ライブの実力
一昨日、「口パク」と題して大型ライブでの芸能人の情けなさを書いたばかりですが、事ジャズに関しては、ライブ、特に小さなジャズクラブで見られるミュージシャンの実力はCDで聞けるそれとは雲泥の差である事がよくあります。
「このミュージシャンはホントはこんなに凄い実力の持ち主であったか!」と慄然とさせられるのです。
悪く言えば、スタジオで録音された音には、きれいにまとめようとする力が働いて縦横無尽のアドリブプレイが発揮されないのかもしれません。

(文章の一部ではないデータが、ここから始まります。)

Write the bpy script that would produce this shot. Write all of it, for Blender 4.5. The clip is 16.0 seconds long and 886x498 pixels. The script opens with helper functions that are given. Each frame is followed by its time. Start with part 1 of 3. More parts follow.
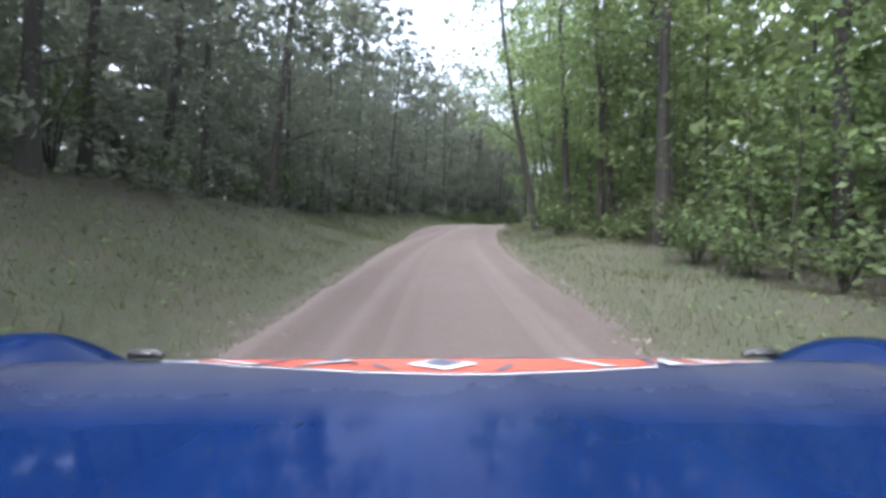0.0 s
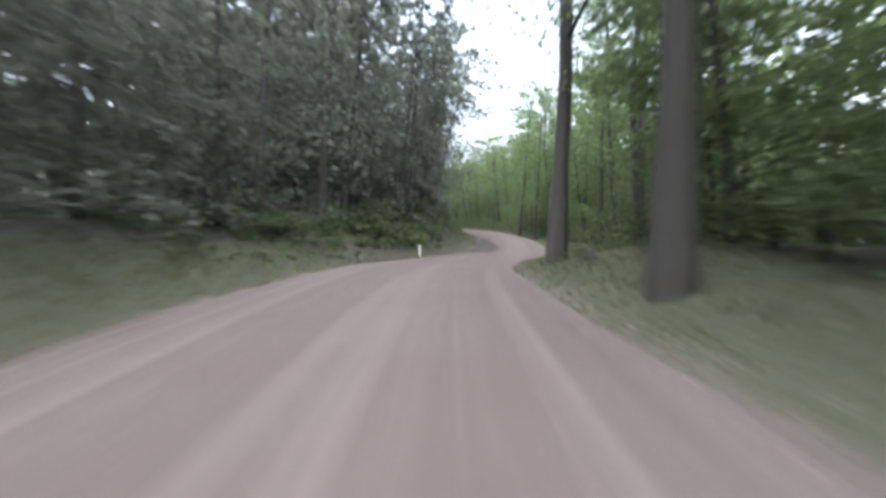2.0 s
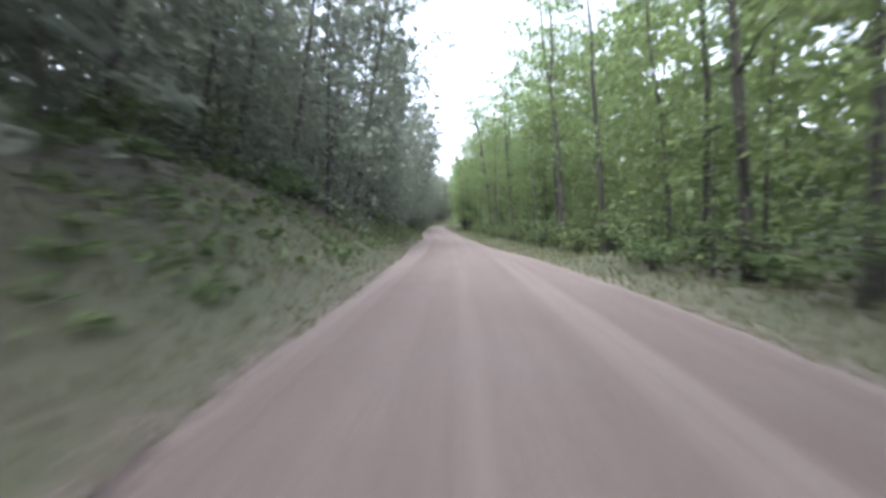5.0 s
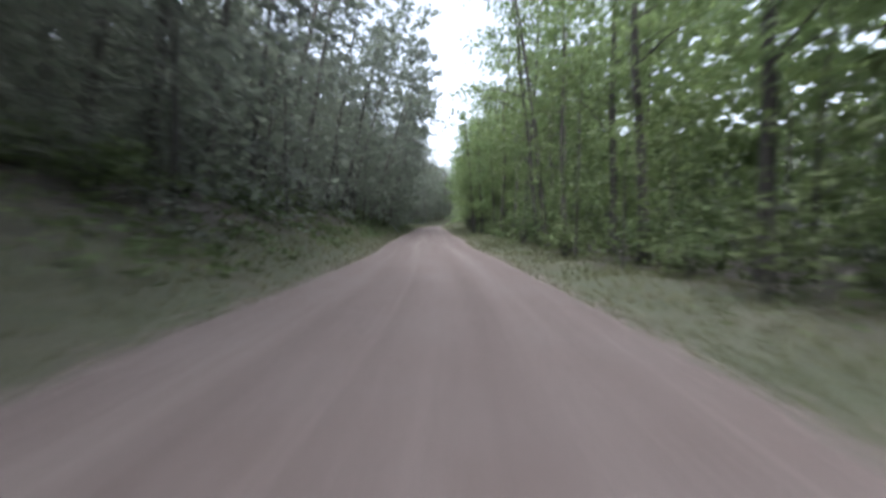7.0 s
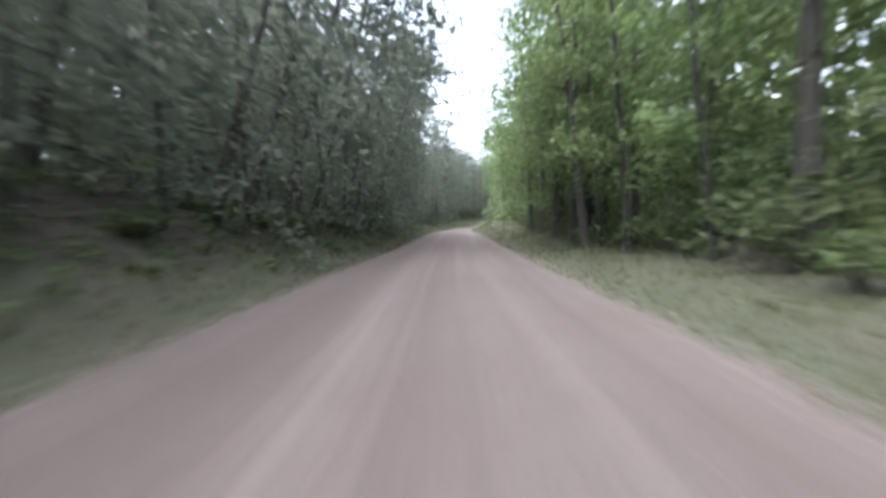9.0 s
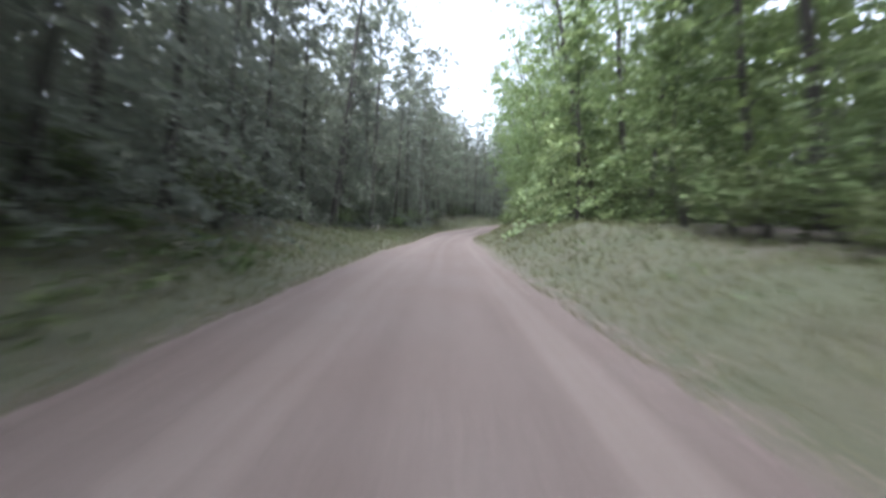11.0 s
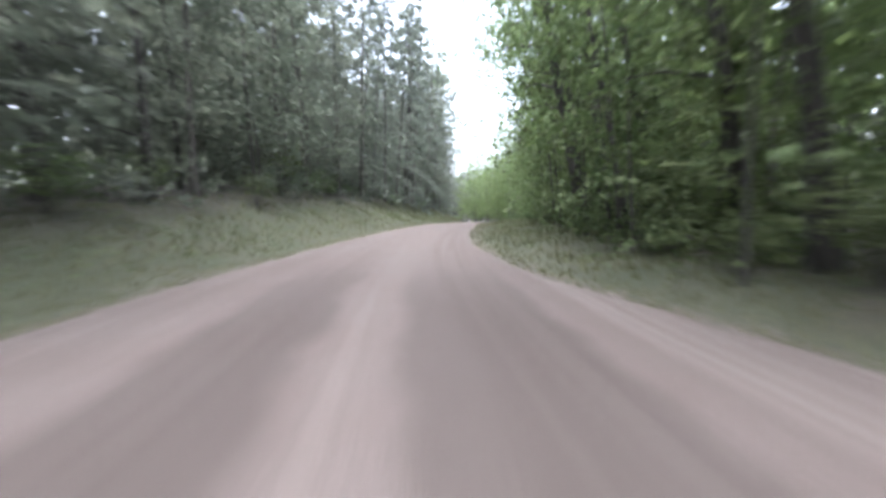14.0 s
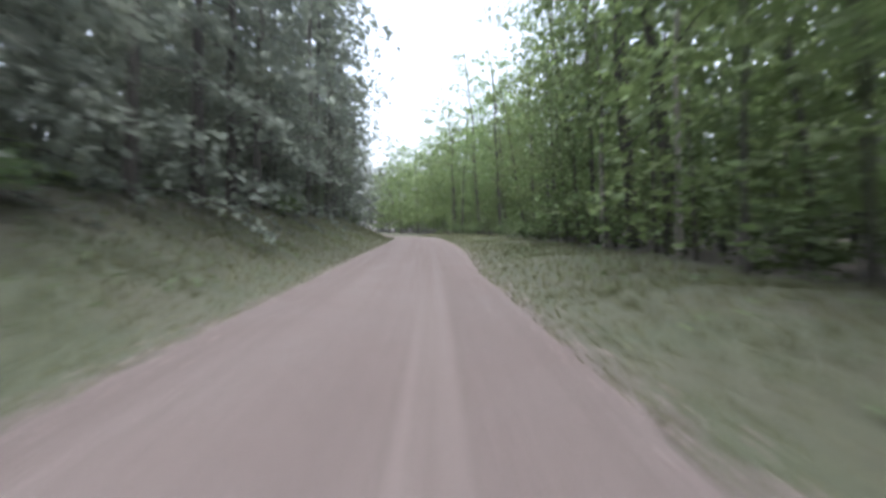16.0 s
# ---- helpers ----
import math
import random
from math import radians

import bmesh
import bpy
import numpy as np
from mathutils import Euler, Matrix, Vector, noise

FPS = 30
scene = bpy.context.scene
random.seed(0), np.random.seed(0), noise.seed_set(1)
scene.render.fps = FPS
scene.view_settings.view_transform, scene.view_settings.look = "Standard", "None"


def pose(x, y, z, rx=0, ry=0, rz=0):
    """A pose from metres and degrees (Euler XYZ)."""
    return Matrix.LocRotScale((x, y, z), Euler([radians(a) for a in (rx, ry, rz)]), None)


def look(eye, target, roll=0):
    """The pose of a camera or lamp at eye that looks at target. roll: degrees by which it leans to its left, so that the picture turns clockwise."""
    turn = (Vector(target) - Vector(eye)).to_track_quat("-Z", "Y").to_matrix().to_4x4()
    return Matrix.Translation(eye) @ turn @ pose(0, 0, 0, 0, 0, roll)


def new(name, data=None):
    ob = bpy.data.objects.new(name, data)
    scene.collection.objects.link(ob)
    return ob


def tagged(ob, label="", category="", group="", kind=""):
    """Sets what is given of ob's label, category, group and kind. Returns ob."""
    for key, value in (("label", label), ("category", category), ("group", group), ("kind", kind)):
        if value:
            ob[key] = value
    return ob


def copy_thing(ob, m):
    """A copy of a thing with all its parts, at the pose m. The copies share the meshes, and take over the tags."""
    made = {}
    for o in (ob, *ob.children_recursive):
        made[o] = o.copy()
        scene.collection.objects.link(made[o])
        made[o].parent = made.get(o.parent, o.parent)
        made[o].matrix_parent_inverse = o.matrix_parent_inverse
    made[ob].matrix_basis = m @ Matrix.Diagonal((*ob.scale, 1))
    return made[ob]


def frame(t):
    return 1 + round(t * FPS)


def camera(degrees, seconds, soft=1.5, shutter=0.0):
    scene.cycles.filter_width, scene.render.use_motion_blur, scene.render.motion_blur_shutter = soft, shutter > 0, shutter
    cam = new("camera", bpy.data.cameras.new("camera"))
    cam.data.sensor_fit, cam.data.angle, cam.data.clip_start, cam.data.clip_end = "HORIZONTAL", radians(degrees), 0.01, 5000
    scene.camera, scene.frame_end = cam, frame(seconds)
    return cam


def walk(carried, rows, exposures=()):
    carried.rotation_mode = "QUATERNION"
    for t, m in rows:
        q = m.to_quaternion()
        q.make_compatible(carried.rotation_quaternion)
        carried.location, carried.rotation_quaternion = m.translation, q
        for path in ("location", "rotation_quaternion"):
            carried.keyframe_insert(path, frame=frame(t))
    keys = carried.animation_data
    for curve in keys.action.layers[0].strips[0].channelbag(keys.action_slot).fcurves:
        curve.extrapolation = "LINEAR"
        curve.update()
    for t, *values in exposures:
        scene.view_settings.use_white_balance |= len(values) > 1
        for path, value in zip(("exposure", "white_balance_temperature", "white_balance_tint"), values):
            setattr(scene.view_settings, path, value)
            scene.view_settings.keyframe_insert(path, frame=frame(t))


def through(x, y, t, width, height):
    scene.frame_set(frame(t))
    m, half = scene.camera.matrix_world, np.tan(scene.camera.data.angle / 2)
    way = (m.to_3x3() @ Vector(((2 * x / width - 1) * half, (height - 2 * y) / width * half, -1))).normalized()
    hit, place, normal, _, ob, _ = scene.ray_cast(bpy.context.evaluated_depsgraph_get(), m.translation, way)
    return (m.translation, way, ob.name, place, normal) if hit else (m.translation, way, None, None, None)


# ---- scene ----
# A drive along a gravel forest road. x to the east, y along the road, z up.
FOV = 84.7
EYE = 1.25          # camera above the gravel

# seconds, x, y, z, heading (left positive), pitch, lean
ROWS = [
    (0.0, 2.06, -0.21, 0.02, -0.06, -3.13, -0.03),
    (0.5, 1.91, 10.58, 0.18, -3.00, -2.81, 0.77),
    (1.0, 2.18, 20.67, 0.37, -7.76, -1.75, 0.03),
    (1.5, 3.25, 31.11, 0.66, -12.35, -1.48, -0.08),
    (2.0, 5.30, 41.81, 1.05, -13.22, -4.10, -0.62),
    (2.5, 8.20, 52.68, 0.89, -18.38, -6.01, 0.79),
    (3.0, 12.01, 62.75, 0.25, -23.20, -5.41, -0.61),
    (3.5, 15.96, 71.38, -0.26, -18.58, -4.70, -0.92),
    (4.0, 19.10, 79.00, -0.36, -13.19, -3.57, 0.64),
    (4.5, 21.08, 85.78, -0.24, -9.05, -2.56, 0.31),
    (5.2, 23.14, 96.09, -0.13, -8.16, -3.51, 0.01),
    (5.7, 24.57, 104.10, -0.19, -8.33, -3.51, 0.14),
    (6.2, 25.99, 112.74, -0.37, -8.50, -3.53, 0.44),
    (7.0, 28.22, 127.68, -0.70, -8.11, -3.11, 1.32),
    (7.5, 29.73, 137.40, -0.75, -6.49, -3.09, -0.62),
    (8.0, 30.83, 147.22, -0.77, -5.41, -3.35, -0.03),
    (8.5, 31.62, 156.80, -0.82, -6.19, -3.04, -0.26),
    (9.0, 33.08, 166.41, -0.89, -4.81, -2.93, -1.07),
    (9.6, 34.18, 178.22, -0.86, -5.16, -3.02, -0.17),
    (10.2, 35.58, 190.06, -0.76, -5.79, -3.09, 0.25),
    (10.8, 37.13, 201.98, -0.61, -6.39, -3.10, 0.43),
    (11.5, 38.82, 216.11, -0.51, -7.61, -3.78, 0.51),
    (12.0, 40.15, 226.46, -0.51, -8.72, -4.08, -0.61),
    (12.5, 41.73, 236.54, -0.59, -11.81, -4.99, 0.18),
    (13.0, 43.89, 246.32, -0.53, -14.58, -4.29, 0.99),
    (13.5, 46.76, 256.11, -0.53, -14.69, -4.73, 1.69),
    (14.0, 49.24, 265.40, -0.53, -18.54, -4.09, -0.62),
    (14.5, 51.68, 274.58, -0.43, -20.94, -3.44, -0.33),
    (15.0, 54.68, 283.37, -0.25, -25.13, -2.37, -0.13),
    (15.5, 58.30, 291.48, -0.06, -26.64, -2.34, -0.34),
    (16.0, 61.93, 299.23, -0.00, -27.86, -3.64, -1.43),
]
EXPOSURES = [(t, e, 5800, 12.0) for t, e in ((0.0, 2.75), (0.5, 2.57), (1.0, 2.72), (1.5, 2.67), (2.0, 2.65), (2.5, 2.75), (3.4, 2.6), (4.2, 3.15), (5.5, 2.75), (7.0, 2.4), (7.6, 2.75), (8.0, 2.9), (9.0, 2.95), (11.5, 2.6), (12.0, 2.45), (12.5, 2.22), (13.0, 2.18), (13.5, 2.4), (14.0, 3.2), (14.6, 3.05), (15.5, 2.95), (16.0, 2.6))]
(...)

25年も前、サド・ジョーンズ〜メル・ルイスオーケストラというフルバンドが来日した事があります。
大のフルバンド好きの私としてはお金がある分だけ東京のコンサートへ行きたいと思ったのですが、お目当てのベーシスト、リチャード・デイヴィスがメンバーに入っていませんでした。
その代わりに当時まだ無名だったジョージ・ムラーツというベーシストがやってきていました。
来日公演は大満足だったものの、私にとっての極めつけはその来日の時に評論家悠雅彦さんが企画した事からその後再び来日した、件のジョージ・ムラーツを同バンドのピアニスト サー・ローランソ・ハナのデュオをピットインという小さなクラブで聞けたことでした。
ジャズの場合、メンバー構成が少なくなればなるほど、ミュージシャンの力量がもろに見えてきます。
ピットインでのハナ〜ムラーツデュオは度肝を抜かれるほどすごいものでした。
ローランド・ハナの素晴らしさは以前から知っていたのですが、ジョージ・ムラーツの豊かな才能はその場ではっきり認識できました。
ウッド・ベースにフレットが付いているのではないかと思うほどの正確な音程、ギターのように自在に早いパッセージを弾きこなすテクニック、和声の基礎がしっかりしたサポート。
日本人のジャズベースプレーヤーがそこかしこに座って彼の演奏に耳を傾けていました。
休憩時間にはベースとアンプの回りに集まって音の秘密を探ろうとばかりに覗いています。
この日のライブの感動はおそらく名作レコード20枚分くらいの厚みある物でした。
ジャズでのそういう経験は数限りなくあります。
少しでも、ジャズに興味がある方は一流プレーヤーの小さなクラブでのライブを聞くべきです。
のけぞって固まったまま動けないほどの感動があるかもしれません。